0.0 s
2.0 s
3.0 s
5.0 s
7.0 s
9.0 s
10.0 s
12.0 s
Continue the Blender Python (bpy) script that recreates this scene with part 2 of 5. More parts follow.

......

Each line of the listing should be copied exactly.

Answer to this exercise:
0.0 s
2.0 s
3.0 s
5.0 s
7.0 s
9.0 s
10.0 s
12.0 s
Continue the Blender Python (bpy) script that recreates this scene with part 2 of 5. More parts follow.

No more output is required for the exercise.